The LSAT consists of five 35-minute sections and a writing sample that is administered at the end of the test. The five sections are composed of multiple-choice questions. Four of the sections contribute to the test taker’s score. The unscored section, commonly referred to as the variable section, is typically used to pretest new test questions or to pre-equate new test forms. The Law School Admission Council (LSAC) does not score the writing sample, but copies of the writing sample are sent to the law schools to which the test taker applies.

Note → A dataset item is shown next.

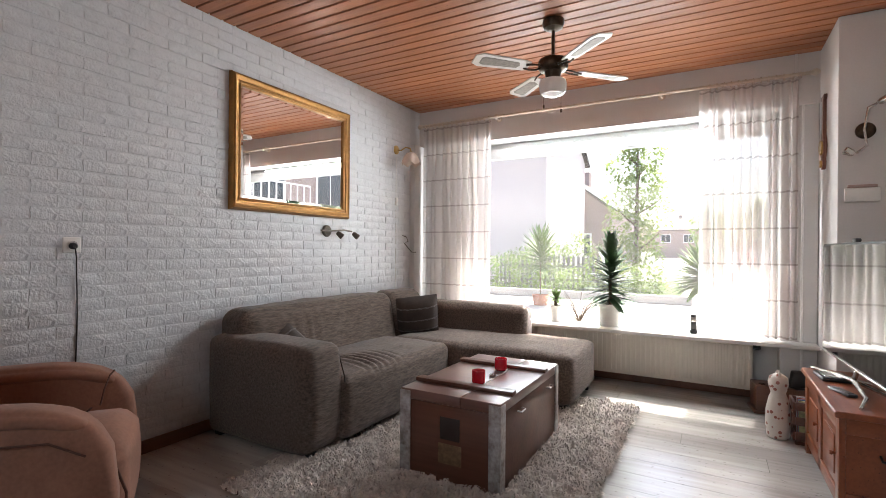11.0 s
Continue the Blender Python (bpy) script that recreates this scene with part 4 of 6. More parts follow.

  • Get test preparation materials early so you have adequate time to study. Most recommend starting at least three months before taking the test. 
  • Take practice tests until you gain a level of comfort with the material. Also, time yourself. The LSAC offers test preparation tips and materials on their website,
  • Practice until you have mastered your weakest section first, and then move on to a section that is easier for you. 
  • Take note of the testing restrictions so you will be prepared and in compliance when it comes time to take the test. 
  • The night before the test, get a good night’s sleep. 
  • On test day, try to start as normally as possible. For example, if you like to jog each morning, go for a run the morning of the exam to get energized. 
  • Find a way to reduce your stress before you answer the first question.

Other LSAT Study Options

If you can afford it, tutoring might help you prepare for the LSAT. One-on-one tutoring can provide personal attention and a tutor can tailor the work to your needs.

Preparing for the LSAT might at times be overwhelming, but this is a normal part of studying for such an important test. Realize that all the hard work can pay off and result in a good score. The better your LSAT score, the better your chance of getting into the school of your choice.